> **DIRECTIONS FOR THIS TASK**
Leave out the pictures and repeat the rest of the material exactly.

> **DATA SEGMENT**
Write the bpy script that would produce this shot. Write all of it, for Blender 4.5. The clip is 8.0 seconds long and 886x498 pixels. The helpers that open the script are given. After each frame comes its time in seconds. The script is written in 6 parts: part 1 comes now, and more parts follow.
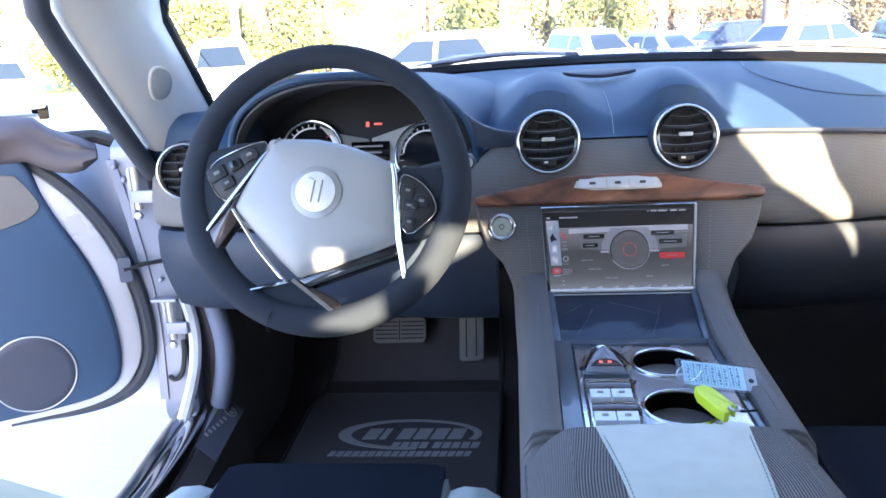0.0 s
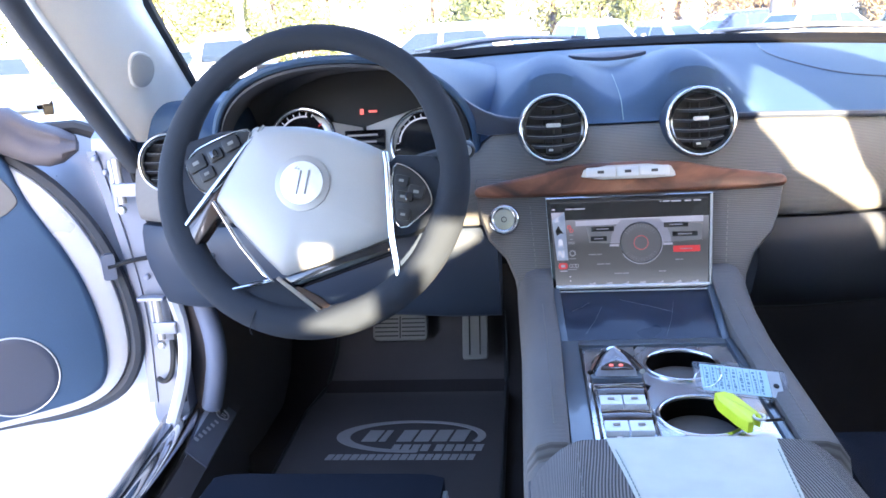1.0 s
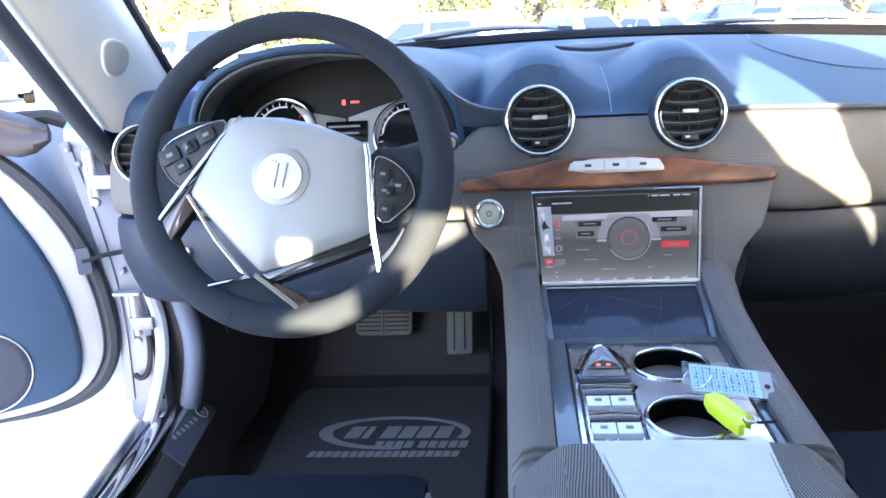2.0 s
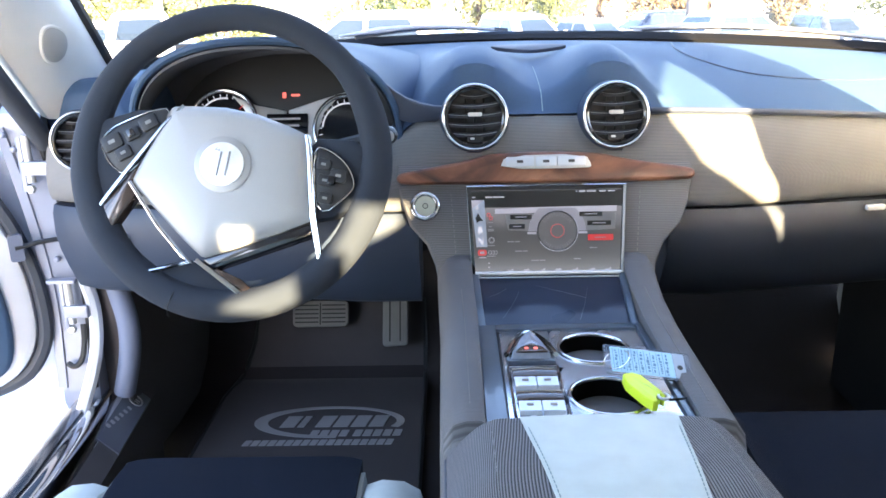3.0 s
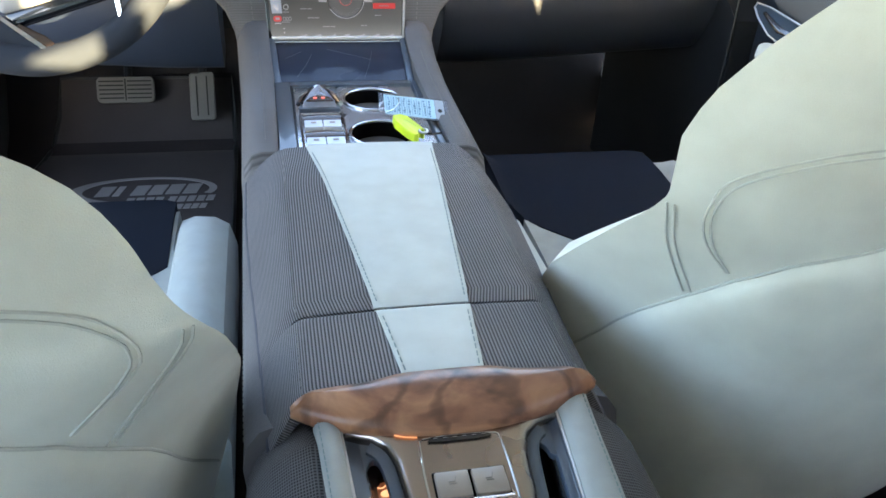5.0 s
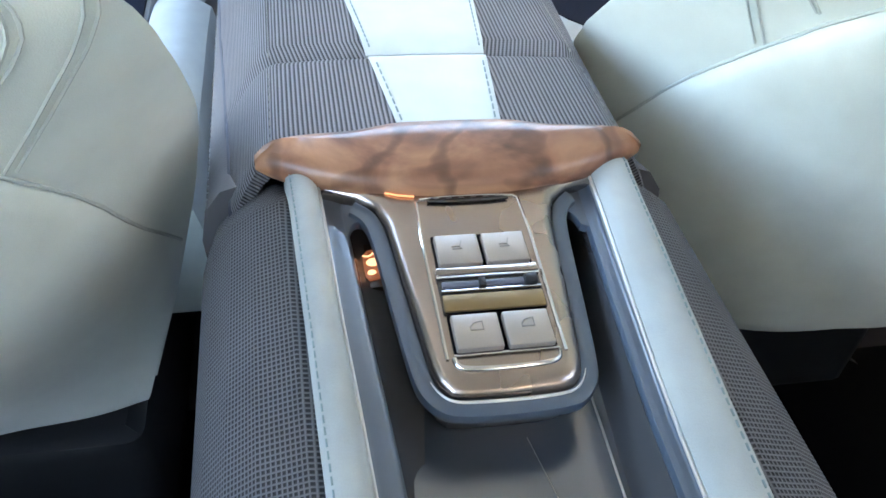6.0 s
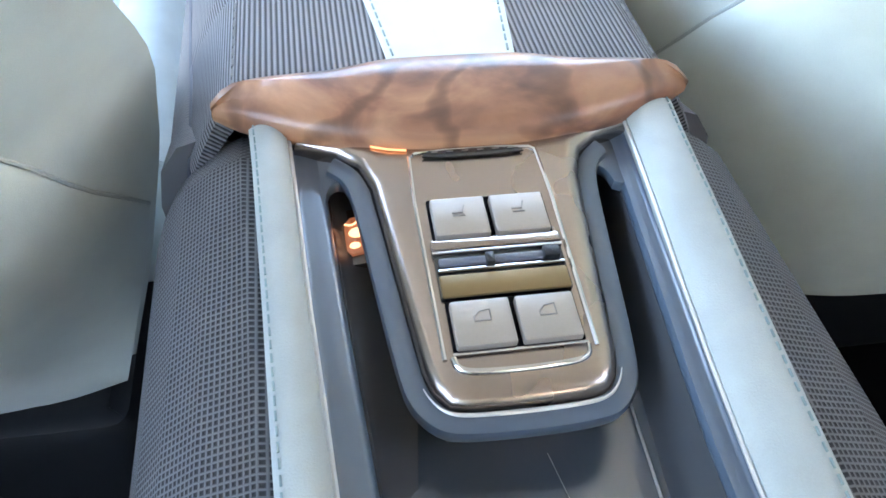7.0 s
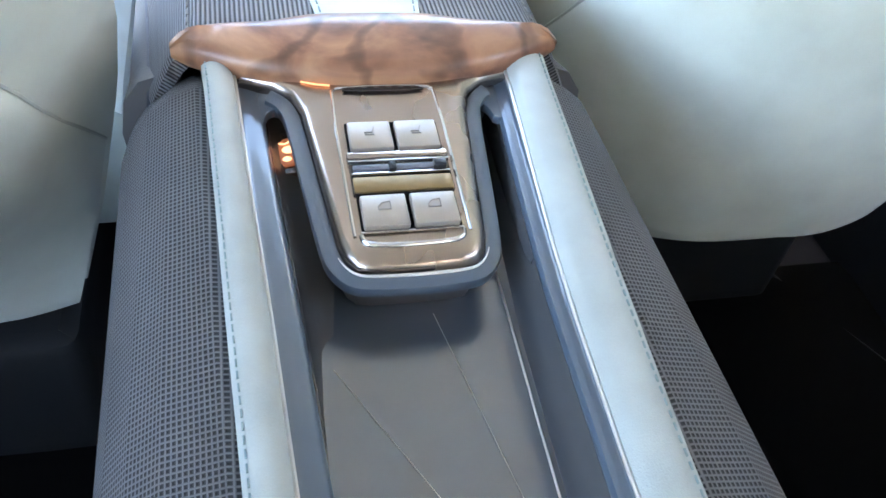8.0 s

> **COMPLETE RESPONSE**
Write the bpy script that would produce this shot. Write all of it, for Blender 4.5. The clip is 8.0 seconds long and 886x498 pixels. The helpers that open the script are given. After each frame comes its time in seconds. The script is written in 6 parts: part 1 comes now, and more parts follow.
0.0 s
1.0 s
2.0 s
3.0 s
5.0 s
6.0 s
7.0 s
8.0 s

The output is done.